Nor can the defendant escape upon the theory that it was a mere conduit. It indorsed these checks and thus facilitated their collection,' and with the knowledge and notice above described paid the moneys over to Rowntree and his brothers posing as Peabody & Adams. In the cases relied on by defendant the fraudulent grantee relieved himself of liability under circumstances that fell short of making him a party to a conspiracy to defraud by returning the money to the grantor. (Armstrong v. Amer. *604Exchange Nat. Bank, 133 U. S. 433, 466; 2 Moore Fraudulent Conveyances, 681; Cramer v. Blood, 57 Barb. 155, 671; affd., 48 N. Y. 684; Greason v. Holcomb, 131 App. Div. 868; affd., 196 N. Y. 571.)

This case is distinguished from Wilds v.

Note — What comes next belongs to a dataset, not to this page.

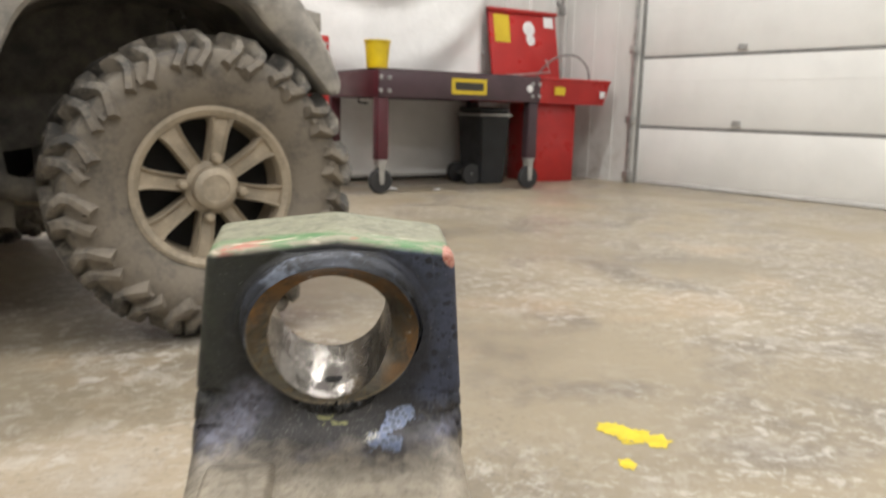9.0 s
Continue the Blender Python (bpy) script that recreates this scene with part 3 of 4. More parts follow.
# ---- red parts washer in the corner ----
washer = thing("parts_washer", ROOM @ pose(-0.62, -0.42, 0), "red enamel parts washer with its lid raised", "parts washer")
part("cabinet", box(-0.11, 0.27, -0.17, 0.2, 0.0, 0.60, 0.012), M_RED, washer)
part("cabinet_seam", box(-0.112, 0.272, -0.174, -0.165, 0.285, 0.295, 0.001), M_RED, washer)
tray = bmesh.new()
ol = [(-0.52, -0.27), (0.52, -0.27), (0.52, 0.27), (-0.52, 0.27)]
lo = [tray.verts.new((x * 0.93, y * 0.9, 0.60)) for x, y in ol]
hi = [tray.verts.new((x, y, 0.775)) for x, y in ol]
hi2 = [tray.verts.new((x * 0.97, y * 0.95, 0.775)) for x, y in ol]
lo2 = [tray.verts.new((x * 0.90, y * 0.85, 0.62)) for x, y in ol]
tray.faces.new(lo), tray.faces.new(lo2)
for i in range(4):
    j = (i + 1) % 4
    tray.faces.new((lo[i], lo[j], hi[j], hi[i])), tray.faces.new((hi[i], hi[j], hi2[j], hi2[i])), tray.faces.new((hi2[i], hi2[j], lo2[j], lo2[i]))
part("tray", tray, M_RED, washer)
part("tray_rim", tube([(-0.52, -0.27, 0.78), (0.52, -0.27, 0.78), (0.52, 0.27, 0.78), (-0.52, 0.27, 0.78), (-0.52, -0.26, 0.78)], 0.011, 8), M_RED, washer)
lid = part("lid", box(-0.46, 0.17, -0.018, 0.018, 0.0, 0.50, 0.008), M_RED, washer, "raised red lid", pose(0.20, 0.19, 0.78, -12) @ Matrix.Diagonal((1.06, 1, 1.1, 1)))
part("lid_flange", box(-0.47, 0.18, -0.04, 0.0, 0.49, 0.515, 0.004), M_RED, lid)
part("sticker", box(-0.42, -0.28, -0.0215, -0.0185, 0.27, 0.47, 0.0), M_LABEL, lid, "yellow warning sticker", smooth=False)
part("sticker", capped([(0.055, -0.0215), (0.055, -0.0185)], 24), M_WHITE, lid, "round pale sticker", pose(-0.10, 0, 0.38))
part("sticker", capped([(0.04, -0.0215), (0.04, -0.0185)], 24), M_WHITE, lid, "round pale sticker", pose(-0.09, 0, 0.30))
part("sticker", box(0.05, 0.14, -0.0215, -0.0185, 0.40, 0.48), M_WHITE, lid, "small white sticker", smooth=False)
part("sticker", box(-0.03, 0.07, -0.288, -0.284, 0.665, 0.725), M_LABEL, washer, "yellow label", pose(0, 0.016, 0), smooth=False)
part("sticker", box(0.42, 0.47, -0.288, -0.284, 0.655, 0.705), M_WHITE, washer, "small pale label", pose(0, 0.016, 0), smooth=False)
part("hose", tube(smooth_line([(0.13, 0.2, 0.80), (0.18, 0.1, 0.92), (0.27, 0.03, 0.985), (0.38, -0.02, 0.98), (0.455, -0.06, 0.90), (0.47, -0.08, 0.79)], 22), 0.0085, 8), M_SEAL, washer, "grey flexible hose")
part("hinge_arm", tube([(-0.32, 0.18, 0.8), (0.05, -0.1, 0.84), (0.16, 0.1, 0.95)], 0.006, 6), M_ZINC, washer)

# ---- plum steel welding table on castors ----
TBL = ROOM @ pose(-1.68, -0.62, 0)
table = thing("welding_table", TBL, "dark plum steel work table on castor wheels", "work table")
TW, TD = 0.62, 0.42
part("tabletop", box(-TW, TW, -TD, TD, 0.762, 0.775, 0.003), M_TABLE, table)
part("front_apron", box(-TW, TW, -TD - 0.002, -TD + 0.008, 0.60, 0.7615, 0.002), M_TABLE, table)
part("back_apron", box(-TW, TW, TD - 0.008, TD + 0.002, 0.60, 0.7615, 0.002), M_TABLE, table)
for s in (-1, 1):
    part("side_apron", box(s * TW - 0.005, s * TW + 0.005, -TD + 0.009, TD - 0.009, 0.60, 0.7615, 0.002), M_TABLE_LIT, table, "maroon end apron, the table paint in its lit tone")
part("label_plate", box(-0.10, 0.17, -TD - 0.006, -TD - 0.0025, 0.635, 0.735), M_LABEL, table, "yellow maker's plate", smooth=False)
part("label_print", box(-0.075, 0.145, -TD - 0.008, -TD - 0.0063, 0.66, 0.712), M_INK, table, "dark bar of print", smooth=False)
part("badge", capped([(0.026, -0.0025), (0.026, 0.0)], 20), M_WHITE, table, "round white badge", pose(0.53, -TD - 0.002, 0.69))
for sx in (-1, 1):
    for sy in (-1, 1):
        lx, ly = sx * (TW - 0.04), sy * (TD - 0.05)
        part("leg", box(lx - 0.038, lx + 0.038, ly - 0.038, ly + 0.038, 0.215, 0.60, 0.006), M_TABLE_LIT if sx < 0 else M_TABLE, table)
        for bz in (0.64, 0.72):
            for bx in (-0.03, 0.03):
                if sy < 0:
                    part("bolt", capped([(0.012, -0.012), (0.014, -0.006), (0.014, 0)], 10), M_ZINC, table, "zinc bolt head", pose(lx + bx, -TD - 0.002, bz))
        castor = part("castor", box(lx - 0.035, lx + 0.035, ly - 0.03, ly + 0.03, 0.195, 0.214, 0.004), M_ZINC, table, "zinc castor with black wheel")
        part("fork", prism([(lx - 0.026, 0.195), (lx + 0.022, 0.195), (lx + 0.012, 0.06), (lx - 0.014, 0.06)], ly - 0.03, ly - 0.024), M_ZINC, castor)
        part("fork", prism([(lx - 0.026, 0.195), (lx + 0.022, 0.195), (lx + 0.012, 0.06), (lx - 0.014, 0.06)], ly + 0.024, ly + 0.03), M_ZINC, castor)
        part("castor_wheel", capped([(0.04, -0.02), (0.074, -0.019), (0.079, -0.012), (0.079, 0.012), (0.074, 0.019), (0.04, 0.02)], 24), M_RUBBER, castor, "", pose(lx, ly, 0.080))
        part("axle", tube([(lx, ly - 0.034, 0.08), (lx, ly + 0.034, 0.08)], 0.012, 10), M_ZINC, castor)
part("hook", tube([(-0.70, -0.3, 0.6), (-0.70, -0.3, 0.565), (-0.64, -0.3, 0.56)], 0.008, 6), M_BLACKP, table)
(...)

Williston (128 Misc. 654), relied on by the appellant, on these grounds among others: Williston & Company did not know that they were receiving moneys beneficially owned by Scott Norris & Company, but believed that they were dealing with Rowntree; they did not receive the payments in any unusual form calculated to arouse suspicion; the indebtedness there was honestly incurred before notice; there was never any notice that indicated any intent to transfer the money beyond the reach of creditors; there was merely the payment of money for ordinary trading on margin accounts; and finally, immediately upon the first notice of business misconduct on the part of Rowntree, Williston & Company closed the account, and still in ignorance of the relations between Rowntree and Norris paid the money back to Rowntree, from whom they had received it and to whom they were legally obligated to pay it.

For these reasons I believe the judgment should be affirmed, with costs.

Merrell, J., concurs.

Judgment reversed, with costs, and the complaint dismissed, with costs. Settle order on notice.